定量的な効果に加え、定性的な効果も観察されました。地元企業・商店との連携は、公共交通が地域経済の一員であるという意識を高め、利用促進キャンペーンへの協力も得やすくなりました。クラウドファンディングは、市民が公共交通を「自分たちのもの」として捉える意識を醸成し、利用者のマナー向上や維持活動への関心向上にも繋がったという声が聞かれました。
5. 分析と考察:成功要因と応用可能性
A市の事例は、地方公共交通が財政的な持続可能性を高めるためには、従来の運賃収入と補助金に加えて、多様な「第三の財源」を開拓することが有効であることを示唆しています。その成功要因として、以下の点が挙げられます。
- 多角的なアプローチ: 単一の施策に頼るのではなく、運賃外収入、地域連携、コスト効率化など複数の柱を組み合わせた点がリスク分散と相乗効果を生みました。
- 主体間の連携と合意形成: 市、事業者だけでなく、商工会、地域住民など幅広い関係者が計画策定・実行プロセスに関与したことで、多様なアイデアが集まり、地域全体の共通課題として認識されました。
- 明確な目標設定と情報公開: 企業版ふるさと納税やクラウドファンディングにおいて、資金使途や期待される効果を具体的に示すことで、支援者の共感と信頼を得やすくなりました。
- 既存資源の再評価と有効活用: バス車両、停留所、遊休地といった既存の資産を、交通サービス提供以外の目的で活用するという発想の転換が新たな収益源を生み出しました。

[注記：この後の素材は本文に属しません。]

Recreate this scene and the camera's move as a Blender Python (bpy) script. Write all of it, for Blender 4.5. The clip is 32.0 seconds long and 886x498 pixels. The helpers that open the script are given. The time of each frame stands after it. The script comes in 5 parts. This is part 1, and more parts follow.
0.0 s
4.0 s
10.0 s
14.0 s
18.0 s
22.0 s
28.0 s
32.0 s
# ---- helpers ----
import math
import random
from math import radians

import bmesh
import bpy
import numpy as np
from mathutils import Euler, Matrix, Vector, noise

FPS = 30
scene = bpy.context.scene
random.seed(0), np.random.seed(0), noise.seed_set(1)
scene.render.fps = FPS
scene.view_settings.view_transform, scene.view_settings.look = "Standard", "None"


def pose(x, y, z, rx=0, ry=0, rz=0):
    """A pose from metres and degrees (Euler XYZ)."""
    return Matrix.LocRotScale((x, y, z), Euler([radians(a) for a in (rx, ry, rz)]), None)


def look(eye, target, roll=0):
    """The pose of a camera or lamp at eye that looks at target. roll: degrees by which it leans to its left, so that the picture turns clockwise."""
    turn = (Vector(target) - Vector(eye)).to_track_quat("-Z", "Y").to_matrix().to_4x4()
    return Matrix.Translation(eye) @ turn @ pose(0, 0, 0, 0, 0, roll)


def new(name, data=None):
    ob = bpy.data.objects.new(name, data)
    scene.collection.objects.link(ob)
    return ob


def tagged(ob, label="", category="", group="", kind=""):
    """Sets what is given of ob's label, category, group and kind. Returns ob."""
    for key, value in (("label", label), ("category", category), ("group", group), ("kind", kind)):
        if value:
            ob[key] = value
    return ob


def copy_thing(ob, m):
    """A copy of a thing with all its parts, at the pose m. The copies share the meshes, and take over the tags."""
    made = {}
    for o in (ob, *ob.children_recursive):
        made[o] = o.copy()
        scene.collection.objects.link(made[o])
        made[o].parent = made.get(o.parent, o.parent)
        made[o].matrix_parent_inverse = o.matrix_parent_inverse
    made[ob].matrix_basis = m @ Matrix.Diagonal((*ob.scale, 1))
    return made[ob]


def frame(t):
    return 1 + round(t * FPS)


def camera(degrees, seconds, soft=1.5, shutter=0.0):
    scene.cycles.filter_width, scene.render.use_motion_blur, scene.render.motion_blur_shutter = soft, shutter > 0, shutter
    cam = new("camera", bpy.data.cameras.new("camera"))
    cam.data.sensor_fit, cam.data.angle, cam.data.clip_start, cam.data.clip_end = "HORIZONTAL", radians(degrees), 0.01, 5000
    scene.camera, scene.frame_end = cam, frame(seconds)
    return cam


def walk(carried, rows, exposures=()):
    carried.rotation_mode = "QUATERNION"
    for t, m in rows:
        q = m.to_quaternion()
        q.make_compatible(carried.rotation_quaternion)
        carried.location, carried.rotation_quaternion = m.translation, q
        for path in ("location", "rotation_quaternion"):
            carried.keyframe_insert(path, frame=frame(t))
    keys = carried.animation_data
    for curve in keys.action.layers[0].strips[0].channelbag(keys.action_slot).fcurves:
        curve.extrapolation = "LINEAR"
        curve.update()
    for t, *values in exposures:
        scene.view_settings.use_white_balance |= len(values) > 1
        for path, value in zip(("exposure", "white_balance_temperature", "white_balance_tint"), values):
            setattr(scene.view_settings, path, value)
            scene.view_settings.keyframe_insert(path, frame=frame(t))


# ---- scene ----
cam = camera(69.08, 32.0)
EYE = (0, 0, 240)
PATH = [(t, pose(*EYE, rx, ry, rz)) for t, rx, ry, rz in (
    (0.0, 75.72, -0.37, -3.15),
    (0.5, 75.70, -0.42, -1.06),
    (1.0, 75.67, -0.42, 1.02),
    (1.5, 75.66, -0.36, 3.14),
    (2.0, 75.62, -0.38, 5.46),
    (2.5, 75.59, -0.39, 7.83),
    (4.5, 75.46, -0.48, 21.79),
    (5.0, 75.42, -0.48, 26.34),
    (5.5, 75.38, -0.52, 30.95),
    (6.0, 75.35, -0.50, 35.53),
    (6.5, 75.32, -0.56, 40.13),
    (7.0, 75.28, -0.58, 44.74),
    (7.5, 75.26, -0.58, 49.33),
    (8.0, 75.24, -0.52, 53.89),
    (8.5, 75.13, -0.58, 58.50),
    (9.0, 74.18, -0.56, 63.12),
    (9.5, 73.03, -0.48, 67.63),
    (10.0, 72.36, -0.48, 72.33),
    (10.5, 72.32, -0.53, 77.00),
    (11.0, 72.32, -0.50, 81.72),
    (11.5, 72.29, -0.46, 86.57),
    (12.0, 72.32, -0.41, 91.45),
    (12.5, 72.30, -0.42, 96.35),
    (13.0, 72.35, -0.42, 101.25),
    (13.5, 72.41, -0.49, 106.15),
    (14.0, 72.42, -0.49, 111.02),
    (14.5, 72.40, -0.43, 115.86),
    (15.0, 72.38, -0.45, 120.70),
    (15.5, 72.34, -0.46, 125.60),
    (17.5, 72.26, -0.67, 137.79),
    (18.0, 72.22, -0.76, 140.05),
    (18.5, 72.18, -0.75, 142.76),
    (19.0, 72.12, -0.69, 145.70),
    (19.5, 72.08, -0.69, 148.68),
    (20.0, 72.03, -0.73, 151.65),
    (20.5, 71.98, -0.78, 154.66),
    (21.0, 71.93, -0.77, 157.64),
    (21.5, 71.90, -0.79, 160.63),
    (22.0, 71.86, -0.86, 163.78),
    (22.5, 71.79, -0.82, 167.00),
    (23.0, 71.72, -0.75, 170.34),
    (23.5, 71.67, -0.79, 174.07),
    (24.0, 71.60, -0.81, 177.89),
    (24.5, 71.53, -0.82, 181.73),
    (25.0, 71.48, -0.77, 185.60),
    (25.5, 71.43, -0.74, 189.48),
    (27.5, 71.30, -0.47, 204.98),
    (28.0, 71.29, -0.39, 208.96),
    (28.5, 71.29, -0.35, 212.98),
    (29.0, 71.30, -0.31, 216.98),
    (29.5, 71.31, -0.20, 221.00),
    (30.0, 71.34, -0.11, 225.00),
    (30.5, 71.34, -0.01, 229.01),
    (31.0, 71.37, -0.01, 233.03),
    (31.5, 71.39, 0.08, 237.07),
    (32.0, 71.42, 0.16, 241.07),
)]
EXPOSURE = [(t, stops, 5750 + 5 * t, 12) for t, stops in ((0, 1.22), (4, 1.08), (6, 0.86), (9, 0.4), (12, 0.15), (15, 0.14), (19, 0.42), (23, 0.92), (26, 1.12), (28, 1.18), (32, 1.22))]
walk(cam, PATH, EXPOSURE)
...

一方で、これらの取り組みには限界や課題も存在します。例えば、広告収入や資産活用収入は、地域の経済規模や立地条件に大きく左右されます。企業版ふるさと納税も、寄付企業の意向や市のプロジェクト推進力に依存します。クラウドファンディングは一時的な資金調達には有効ですが、継続的な運行経費の全てを賄うのは困難です。

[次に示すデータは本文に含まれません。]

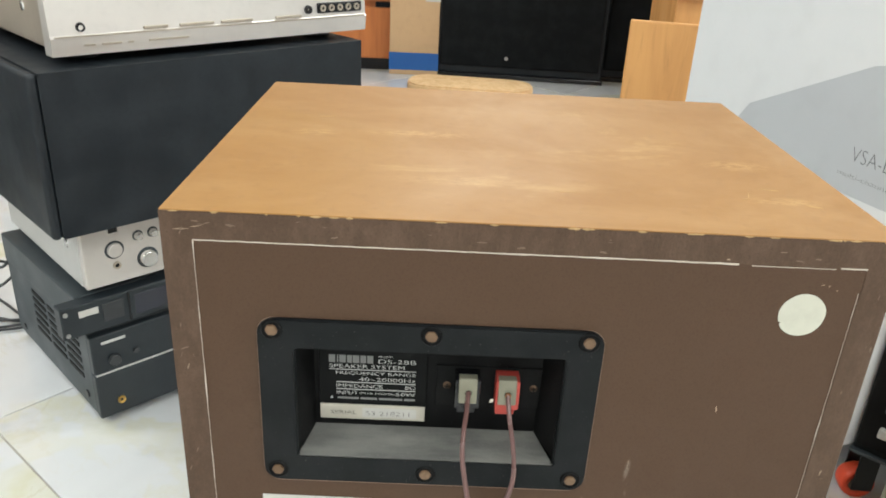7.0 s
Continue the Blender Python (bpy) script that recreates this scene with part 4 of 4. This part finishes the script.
# yellow plywood cabinet on casters
def plywood_cabinet():
    m = pose(-1.12, 1.494, 0, 0, 0, TH + 8.5)
    t = thing("plywood_cabinet", m, "yellow varnished plywood cabinet on red casters, dark inside", "cabinet")
    z0, z1, w, d = 0.065, 0.95, 0.62, 0.42
    for x in (0.0, w - 0.02):
        part("side_panel", box((x, 0.052, z0 + 0.0205), (x + 0.02, d, z1), 0.002), "plywood", t)
    part("bottom_board", box((-0.002, 0, z0), (w + 0.002, d + 0.002, z0 + 0.02), 0.002), "plywood", t)
    part("top_board", box((-0.01, -0.005, z1 + 0.001), (w + 0.01, d + 0.005, z1 + 0.022), 0.003), "plywood", t)
    part("back_board", box((0.021, d - 0.012, z0 + 0.021), (w - 0.021, d - 0.001, z1 - 0.001)), "gloss", t, "black back board")
    for x, y, a in ((0.03, 0.05, 240), (w - 0.06, 0.05, 60), (0.03, d - 0.11, 215), (w - 0.06, d - 0.06, 10)):
        caster(t, (x, y, z0), "redwheel", 0.024, a)
    part("under_frame", box((0.045, 0.07, 0.035), (w - 0.05, d - 0.02, z0 - 0.0005), 0.003), "blacksteel", t, "dark under-frame")
    # black box added to make the inside dark; green patch for a green thing
    s = thing("dark_filler_box", m @ Matrix.Translation((0.04, 0.022, z0 + 0.0205)), "black box with a green patch, added for the dark inside of the plywood cabinet", "loudspeaker")
    part("cabinet", box((0, 0, 0), (0.46, 0.36, 0.6), 0.006), "vinyl", s)
    part("label", box((-0.0008, 0.004, 0.06), (0.001, 0.026, 0.20)), "green", s, "green patch")
    part("cone", lathe([(0.14, -0.004), (0.15, 0.0), (0.13, -0.006), (0.05, 0.02), (0, 0.01)], (0.22, -0.001, 0.28), "y", 32), "gloss", s, smooth=True)


plywood_cabinet()


# ---- carved red-lacquered table, leaning board, grey unit on a dolly ----
def carved_table():
    t = thing("carved_table", pose(-1.800, 0.690, 0, 0, 0, TH), "dark red lacquered table with carved curved legs", "table")
    for x, y, sx in ((0, 0, 1), (0, 0.53, 1), (-0.62, 0, -1), (-0.62, 0.53, -1)):
        bm = bmesh.new()
        rings = []
        sect = [(0.0, 0.040, 0.006), (0.035, 0.044, 0.010), (0.065, 0.036, 0.002), (0.12, 0.033, -0.012), (0.20, 0.036, -0.022), (0.27, 0.048, -0.020), (0.33, 0.066, -0.014), (0.37, 0.070, -0.012), (0.40, 0.072, -0.010)]
        fat, square = (1.4, 0.6) if y else (1.0, 0.35)
        if not y:
            sect = [(0.0, 0.042, 0.002), (0.03, 0.045, 0.002), (0.05, 0.042, 0.001), (0.07, 0.036, 0.0), (0.12, 0.033, -0.004), (0.20, 0.035, -0.006), (0.26, 0.041, -0.006), (0.30, 0.054, -0.006), (0.37, 0.061, -0.006), (0.40, 0.063, -0.006)]
        for z, r, off in sect:
            r *= fat
            rings.append([bm.verts.new((x + off * sx + (r * (1 + 0.06 * math.cos(8 * a))) * math.copysign(abs(math.cos(a)) ** square, math.cos(a)), y + r * math.copysign(abs(math.sin(a)) ** square, math.sin(a)), z)) for a in [2 * math.pi * k / 24 for k in range(24)]])
        for a, b in zip(rings, rings[1:]):
            for k in range(24):
                bm.faces.new((a[k], a[(k + 1) % 24], b[(k + 1) % 24], b[k]))
        bm.faces.new(rings[0][::-1])
        bm.faces.new(rings[-1])
        bmesh.ops.recalc_face_normals(bm, faces=bm.faces[:])
        part("leg", bm, "carved" if not y else "mahogany", t, "carved curved leg", True)
    for lo, hi in (((-0.60, -0.05, 0.33), (0.03, -0.025, 0.44)), ((0.02, -0.02, 0.31), (0.05, 0.55, 0.44)), ((-0.67, -0.02, 0.36), (-0.64, 0.55, 0.44))):
        part("apron", box(lo, hi, 0.008, seg=3), "carved", t, "carved apron")
    part("apron_moulding", box((-0.69, -0.075, 0.437), (0.07, 0.60, 0.455), 0.006, seg=3), "mahogany", t)
    part("tabletop", box((-0.72, -0.10, 0.456), (0.10, 0.63, 0.50), 0.012, seg=3), "mahogany", t)


carved_table()
lb = thing("leaning_board", pose(*room(-0.52, 2.58), 0, 0, TH) @ pose(0, 0, 0, -8, -19, 0), "yellow plywood board leaning against the wall", "board")
part("board", box((-0.13, 0, 0), (0.02, 0.018, 1.0), 0.004), "plywood", lb)


def grey_unit():
    o = room(-1.02, 1.0) + Vector((-0.037, -0.026, 0))
    t = thing("dolly", pose(*o, 0, 0, TH), "bare pine dolly carrying a grey hi-fi unit", "dolly", "floor dollies")
    part("deck", box((0, 0, 0.062), (0.45, 0.60, 0.080), 0.003), "pine", t)
    for x, y in ((0.06, 0.06), (0.36, 0.06), (0.06, 0.50), (0.36, 0.50)):
        caster(t, (x, y, 0.062), "orange", 0.026, 30)
    u = thing("cassette_deck", pose(*o, 0, 0, TH) @ Matrix.Translation((0.035, 0.06, 0.08)), "grey metal hi-fi unit with a silver face on a dolly", "hi-fi unit")
    unit_feet(u, 0.41, 0.5, 0.014)
    part("casing", box((0, 0.01, 0.012), (0.41, 0.52, 0.21), 0.003), "grey_side", u)
    part("front", box((-0.004, -0.012, 0.010), (0.414, 0.01, 0.212), 0.003), "silver", u, "silver front")
    part("seam", box((0.405, 0.012, 0.066), (0.4112, 0.515, 0.068)), "gloss", u)


grey_unit()


# ---- to the other side: plank dolly, cartons, amplifiers ----
def plank_dolly():
    t = thing("plank_dolly", pose(0.274, 0.296, 0, 0, 0, 9), "varnished plank dolly with orange casters on the tiles", "dolly", "floor dollies")
    w, d, n = 0.56, 0.40, 4
    for k in range(n):
        y1 = -k * d / n
        part("plank", box((0, y1 - d / n + 0.0006, 0.073), (w, y1 - 0.0002, 0.091), 0.0012), "plank", t)
    for x, y, a in ((0.080, -0.036, 200), (w - 0.06, -0.06, 40), (0.06, -d + 0.07, 250), (w - 0.06, -d + 0.07, 0)):
        caster(t, (x, y, 0.073), "redwheel", 0.020, a)
    part("end_grain", box((-0.0015, -d + 0.001, 0.0735), (-0.0001, -0.0006, 0.0905)), "plank_edge", t, "greyish sawn plank ends")
    part("batten", box((0.02, -d + 0.02, 0.058), (0.06, -0.02, 0.0725), 0.002), "plank_edge", t)


plank_dolly()

CF = Matrix.Translation((0.465, 0.45, 0)) @ pose(0, 0, 0, 0, 0, 110.2 + 180)   # carton face: local -x runs back along the face, -y looks at the cabinet


def carton(z0, z1, far, near, kind):
    t = thing("carton", CF @ Matrix.Translation((0, 0, z0)), "white printed carton with grey triangles and product lettering, stacked", "carton", "stacked cartons")
    h, g = z1 - z0, 0.0015
    part("box_body", box((-far, 0, 0), (-near, 0.40, h - g), 0.004), "carton", t)

    def flat(name, outline, material):
        part(name, prism(outline, 0.0004, Matrix.Translation((0, 0.0002, 0)) @ BACK), material, t)
    if kind == 0:
        flat("grey_print", [(-far + 0.003, 0.010), (-0.105, 0.010), (-0.166, 0.172), (-far + 0.003, 0.075)], "carton_grey")
        lettering("VSA-LX", -0.222, 0.058, -0.106, 0.087, -0.0004, t, "carton_ink", thin=0.022)
        lettering("52", -0.100, 0.060, -0.040, 0.106, -0.0004, t, "carton_ink", thin=0.022)
        lettering("audio/video", -0.108, 0.038, -0.034, 0.050, -0.0004, t, "carton_ink", thin=0.022)
        lettering("multi-channel amplifier", -0.188, 0.020, -0.034, 0.033, -0.0004, t, "carton_ink", thin=0.022)
    else:
        flat("grey_print", [(-0.32, 0.03), (-near - 0.01, 0.03), (-near - 0.01, 0.22), (-0.098, 0.177), (-0.275, 0.093)], "carton_grey")
        lettering("VSA-LX", -0.097, 0.070, -0.030, 0.086, -0.0004, t, "carton_ink", thin=0.022)
        lettering("52", -0.026, 0.068, 0.018, 0.104, -0.0004, t, "carton_ink", thin=0.022)
        lettering("multi-channel amplifier", -0.110, 0.048, 0.02, 0.056, -0.0004, t, "carton_ink", thin=0.022)
        for x in (-0.29,):
            part("hand_hole", disc(0.012, 0.001, (x, 0.0005, 0.25), "y", 16), "carton_grey", t)
    return t


carton(0.1, 0.365, 0.41, 0.0, 0)
carton(0.365, 0.66, 0.41, -0.11, 1)
carton(0.66, 0.95, 0.405, -0.10, 2)
cd = thing("dolly", CF, "black dolly with red casters under the stacked cartons", "dolly", "floor dollies")
part("deck", box((-0.40, 0.07, 0.084), (0.10, 0.42, 0.0995), 0.003), "blacksteel", cd)
# solid black block, unseen, added to hide floor reflections below the cartons
part("under_frame", box((-0.39, 0.20, 0.020), (-0.06, 0.40, 0.0835), 0.003), "blacksteel", cd)
for x, y, a in ((-0.008, 0.085, 245), (-0.25, 0.36, 20), (0.05, 0.36, 60), (-0.25, 0.30, 200)):
    caster(cd, (x, y, 0.084), "redwheel", 0.0215, a)


def spare_amplifiers():
    # black unit turned with its sockets outwards, on the carton dolly
    t = thing("amplifier", pose(0.476, 0.447, 0.1, 0, 0, -42), "black amplifier with its socket panel turned outwards, beside the cartons", "amplifier")
    part("casing", box((0, 0.003, 0.004), (0.10, 0.09, 0.22), 0.002), "black", t)
    part("socket_panel", box((0.002, 0, 0.012), (0.098, 0.003, 0.215), 0.001), "black_in", t)
    part("bottom_plate", box((-0.002, -0.003, 0), (0.102, 0.09, 0.0035)), "greymetal", t)
    for k in range(5):
        for j in range(3):
            part("binding_post", box((0.022 + j * 0.026, -0.010, 0.035 + k * 0.034), (0.040 + j * 0.026, 0.0, 0.047 + k * 0.034), 0.002), "dark" if (k + j) % 3 else "paper", t)
    # coppery unit on the plank dolly
    a = thing("amplifier", pose(0.466, 0.292, 0.0915, 0, 0, 0), "coppery-brown amplifier with round vents and pale edging on the plank dolly", "amplifier")
    part("casing", box((0.003, -0.16, 0.004), (0.22, 0.06, 0.15), 0.003), "copperpanel", a)
    part("edging", box((-0.002, 0.058, 0.0), (0.006, 0.066, 0.152), 0.002), "cream", a, "pale plastic edging")
    for k in range(5):
        for j in range(7):
            part("vent_hole", disc(0.0055, 0.002, (0.0018, 0.040 - k * 0.024, 0.022 + j * 0.019), "x", 12), "gold" if (k * 3 + j) % 4 == 0 else "gloss", a)


spare_amplifiers()


# ---- the far side of the shop, over the cabinet's top ----
def far_things():
    # angles as seen from the camera side: things stand about three metres away
    t = thing("wooden_cabinet", pose(-0.30, 3.04, 0, 0, 0, 3), "orange-brown wooden cabinet with dark gap between drawers", "cabinet")
    part("plinth", box((-0.30, 0.02, 0), (0.10, 0.40, 0.05), 0.003), "gloss", t, "black plinth")
    for z0, z1 in ((0.051, 0.262), (0.285, 0.50), (0.525, 0.9)):
        part("drawer_front", box((-0.30, 0, z0), (0.10, 0.02, z1), 0.004), "orangewood", t)
    part("body", box((-0.30, 0.021, 0.051), (0.10, 0.42, 0.92), 0.004), "orangewood", t)
    part("dark_gap", box((-0.02, -0.004, 0.263), (0.09, 0.019, 0.283), 0.001), "gloss", t)
    c = thing("cardboard_box", pose(-0.255, 2.98, 0, 0, 0, 2), "tall brown cardboard box with blue tape and a white slip", "carton")
    part("box_body", box((0, 0, 0), (0.205, 0.25, 0.95), 0.004), "cardboard", c)
    part("blue_tape", box((-0.001, -0.0012, 0.020), (0.206, 0.02, 0.092)), "blue", c, "band of blue tape")
    part("paper_slip", box((0.145, -0.0012, 0.30), (0.206, 0.01, 0.46)), "paper", c, "white paper slip")
    for x, w, nm in ((-0.055, 0.69, "big"), (0.645, 0.36, "slim")):
        s = thing("floor_speaker", pose(x, 2.98 if nm == "big" else 3.02, 0, 0, 0, -4), "tall black floor-standing loudspeaker with cloth grille", "loudspeaker", "far loudspeakers")
        part("cabinet", box((0, 0.021, 0.02), (w, 0.42, 1.15), 0.006), "vinyl", s)
        part("grille", box((0.012, 0, 0.05), (w - 0.012, 0.02, 1.12), 0.008), "cloth", s, "black cloth grille")
        part("plinth", box((-0.01, 0.01, 0), (w + 0.01, 0.43, 0.0195), 0.003), "gloss", s)
        part("badge", disc(0.008, 0.002, (w * 0.42, -0.001, 0.09), "y", 12), "steel", s)
    b = thing("tan_cabinet", pose(0.585, 2.05, 0, 0, 0, 0), "tan wooden board cabinet with a black slot", "cabinet")
    part("body", box((0.145, 0.30, 0.0), (0.60, 0.62, 1.1), 0.004), "tanwood", b)
    part("door", box((0.155, 0.275, 0.42), (0.268, 0.299, 1.08), 0.004), "tanwood", b)
    part("slot", box((0.270, 0.255, 0.50), (0.340, 0.299, 0.70), 0.004), "gloss", b)
    part("end_board", box((-0.07, -0.02, 0.0), (0.25, 0.0, 0.39), 0.004, m=Matrix.Translation((-0.07, 0, 0)) @ pose(0, 0, 0, 0, 0, -14) @ Matrix.Translation((0.07, 0, 0))), "tanwood", b, "tan board")
    p = thing("wooden_slab", pose(-0.10, 2.68, 0, 0, 0, -6), "low yellow wooden slab with a rounded end on the floor", "board")
    part("slab", prism(rounded(-0.06, -0.12, 0.42, 0.10, 0.09), 0.05, Matrix.Identity(4), bevel=0.006), "pine", p)


far_things()


# ---- floor tiles ----
def tiles():
    s, j = 0.597, 0.0011
    bm = box((j, j, -0.009), (s - j, s - j, 0.0), 0.0008, seg=1)
    me = bpy.data.meshes.new("tile")
    bm.to_mesh(me)
    bm.free()
    me.materials.append(M["tile"])
    u0 = TILE0[0] * CU + TILE0[1] * SU
    v0 = -TILE0[0] * SU + TILE0[1] * CU
    i0, i1 = math.ceil((U0 - u0) / s), math.floor((U1 - u0) / s)
    j0, j1 = math.ceil((V0 - v0) / s), math.floor((V1 - v0) / s)
    for i in range(i0, i1):
        for k in range(j0, j1):
            ob = new("tile", me)
            ob.parent = floor
            ob.location = (u0 + i * s, v0 + k * s, 0)


tiles()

これらのことから、A市の事例は多くの地方地域にとって示唆に富むものですが、その成功を他地域で再現するには、各地域の特性(人口規模、産業構造、観光資源、住民のコミュニティ意識など)を踏まえた戦略のカスタマイズが必要です。また、これらの多様なファイナンス戦略は、あくまで公共交通事業全体の持続可能性を高めるための一手段であり、運行の効率化やサービス質の向上といった本質的な努力と並行して進める必要があります。
6. 結論:多様なファイナンス戦略の意義と今後の展望
A市の事例分析を通じて、地方公共交通が持続可能性を確保するためには、運賃収入や補助金といった従来の枠組みに限定されない、多様なファイナンス戦略の導入が有効であることが確認されました。広告収入の多角化、資産の有効活用、企業版ふるさと納税やクラウドファンディングといった地域連携型の資金調達は、財源の安定化と自立度向上に貢献する可能性を秘めています。
これらの取り組みは、単に資金を得るだけでなく、地域社会における公共交通の存在意義を再確認し、関係者の当事者意識を高める効果も持ち合わせています。しかし、その効果は地域特性に依存し、また事業全体の課題を完全に解決するものではありません。
今後の展望としては、各地域における多様なファイナンス戦略のさらなる事例研究を進め、その成功・失敗要因を体系的に分析することが求められます。また、デジタル技術の活用による新たな収益機会の模索(例:データマネタイズ、MaaS連携での収益分配モデル)や、広域連携によるスケールメリットの追求なども重要な研究課題となるでしょう。地方公共交通の未来は、こうした多角的で柔軟な発想に基づいた継続的な挑戦にかかっています。